/---

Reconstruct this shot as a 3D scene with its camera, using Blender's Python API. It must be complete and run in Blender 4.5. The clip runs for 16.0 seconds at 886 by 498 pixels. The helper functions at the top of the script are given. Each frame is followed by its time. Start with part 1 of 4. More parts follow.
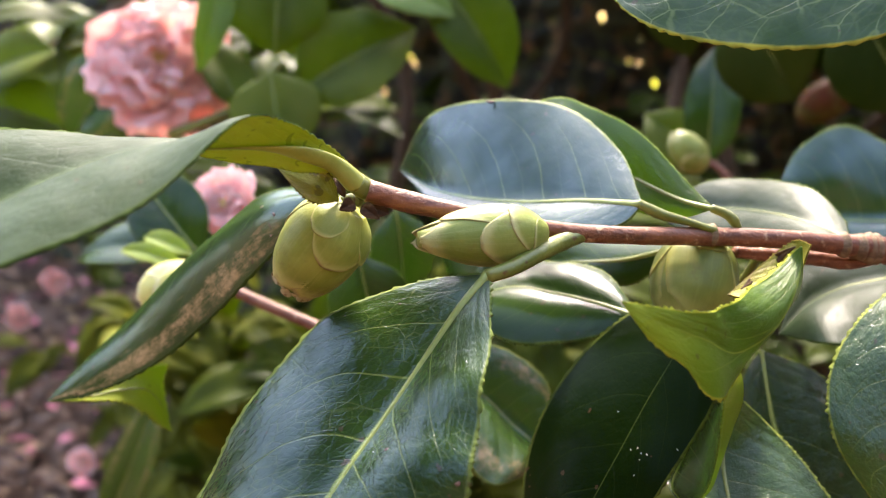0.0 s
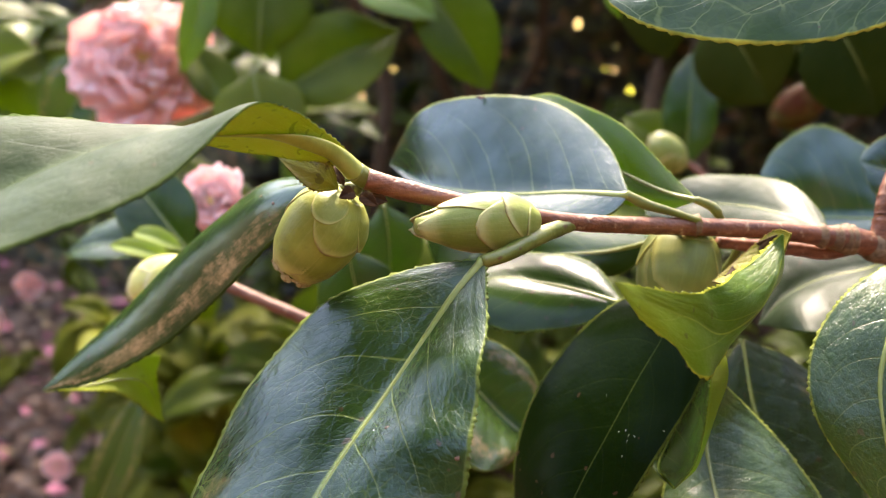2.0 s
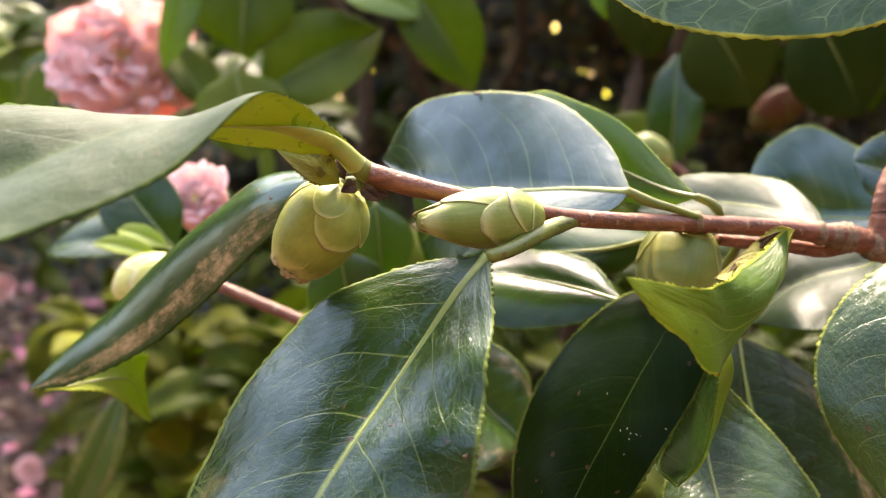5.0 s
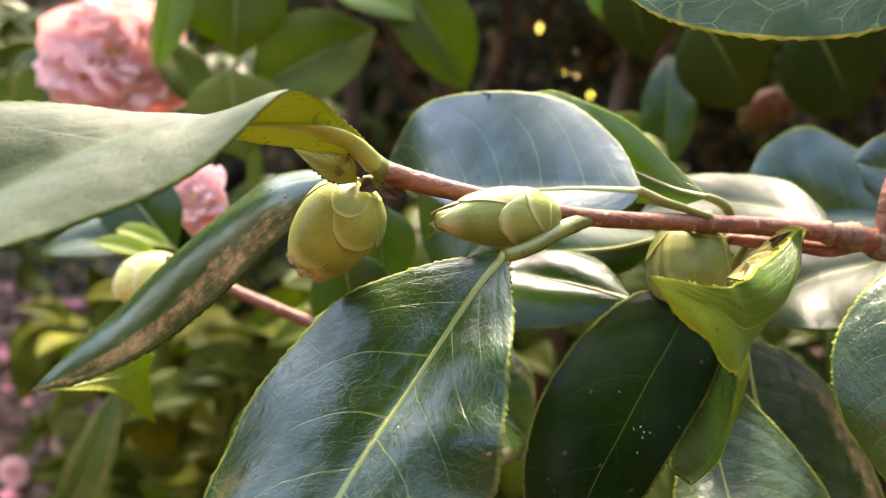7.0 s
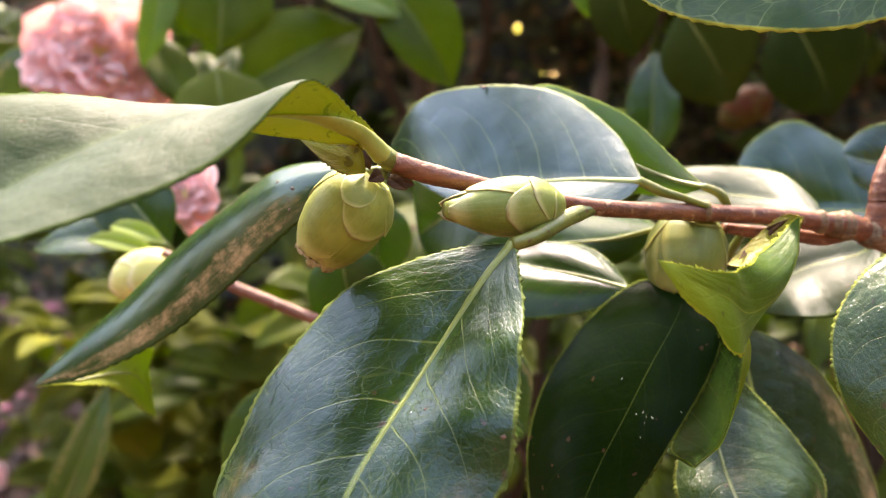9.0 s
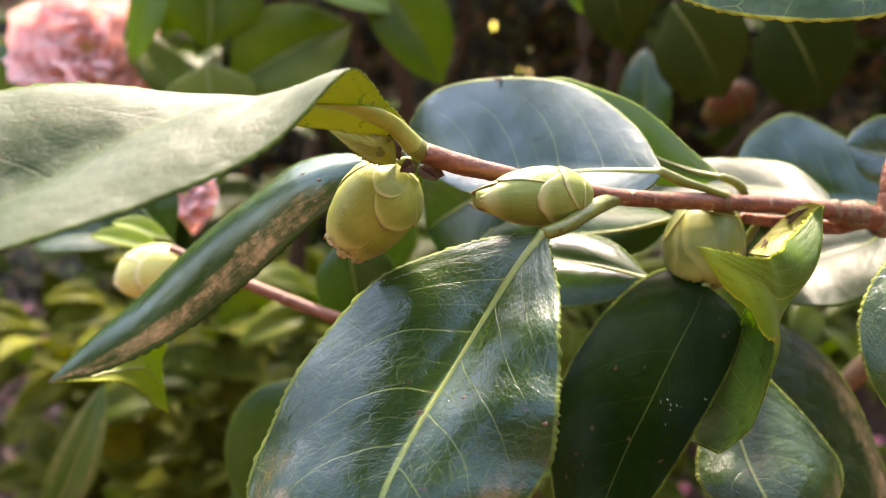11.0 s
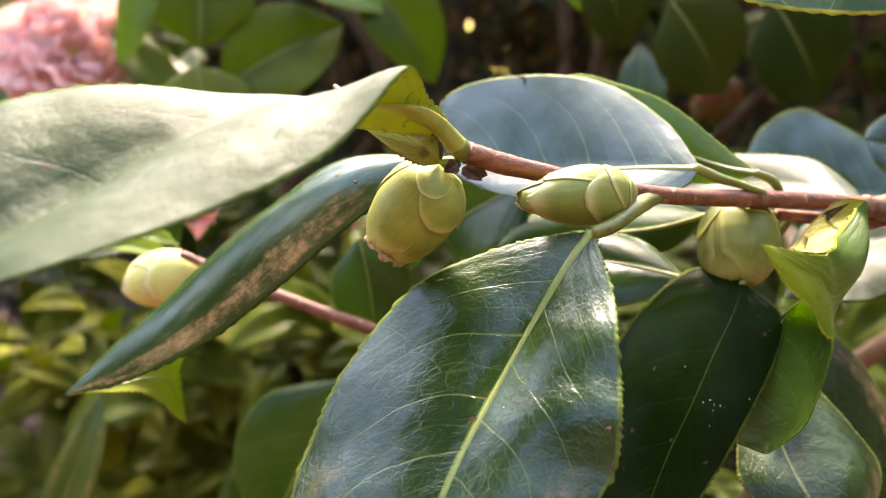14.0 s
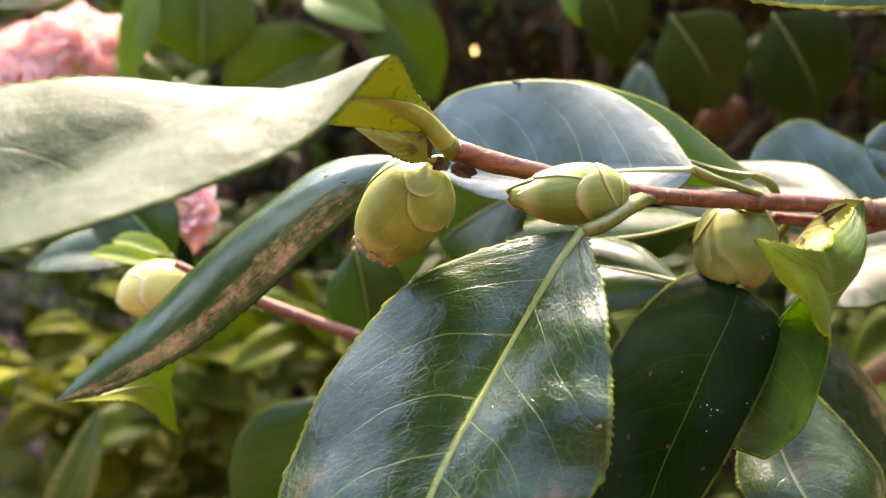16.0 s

\---

■ **Short problem**
Reproduce every line precisely as given, omitting all pictures.

■ **The reply**
Reconstruct this shot as a 3D scene with its camera, using Blender's Python API. It must be complete and run in Blender 4.5. The clip runs for 16.0 seconds at 886 by 498 pixels. The helper functions at the top of the script are given. Each frame is followed by its time. Start with part 1 of 4. More parts follow.
0.0 s
2.0 s
5.0 s
7.0 s
9.0 s
11.0 s
14.0 s
16.0 s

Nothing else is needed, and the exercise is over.